## AIM OF THE TASK
Write out the whole listing again, exactly as given.

## GIVEN INFORMATION
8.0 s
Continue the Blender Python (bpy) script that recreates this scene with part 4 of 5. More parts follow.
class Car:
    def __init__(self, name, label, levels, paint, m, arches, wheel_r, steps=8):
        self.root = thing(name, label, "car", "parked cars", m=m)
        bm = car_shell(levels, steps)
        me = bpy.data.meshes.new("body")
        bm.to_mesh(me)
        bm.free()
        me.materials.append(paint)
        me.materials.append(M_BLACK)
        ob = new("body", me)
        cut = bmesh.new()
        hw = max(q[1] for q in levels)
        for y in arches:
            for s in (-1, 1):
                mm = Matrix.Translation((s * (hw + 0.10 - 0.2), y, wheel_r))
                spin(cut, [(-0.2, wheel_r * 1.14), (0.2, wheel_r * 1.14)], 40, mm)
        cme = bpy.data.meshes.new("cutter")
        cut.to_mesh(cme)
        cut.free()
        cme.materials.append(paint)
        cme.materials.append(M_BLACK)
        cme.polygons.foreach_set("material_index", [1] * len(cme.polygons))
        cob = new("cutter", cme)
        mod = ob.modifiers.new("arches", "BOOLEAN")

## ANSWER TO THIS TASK
8.0 s
Continue the Blender Python (bpy) script that recreates this scene with part 4 of 5. More parts follow.
class Car:
    def __init__(self, name, label, levels, paint, m, arches, wheel_r, steps=8):
        self.root = thing(name, label, "car", "parked cars", m=m)
        bm = car_shell(levels, steps)
        me = bpy.data.meshes.new("body")
        bm.to_mesh(me)
        bm.free()
        me.materials.append(paint)
        me.materials.append(M_BLACK)
        ob = new("body", me)
        cut = bmesh.new()
        hw = max(q[1] for q in levels)
        for y in arches:
            for s in (-1, 1):
                mm = Matrix.Translation((s * (hw + 0.10 - 0.2), y, wheel_r))
                spin(cut, [(-0.2, wheel_r * 1.14), (0.2, wheel_r * 1.14)], 40, mm)
        cme = bpy.data.meshes.new("cutter")
        cut.to_mesh(cme)
        cut.free()
        cme.materials.append(paint)
        cme.materials.append(M_BLACK)
        cme.polygons.foreach_set("material_index", [1] * len(cme.polygons))
        cob = new("cutter", cme)
        mod = ob.modifiers.new("arches", "BOOLEAN")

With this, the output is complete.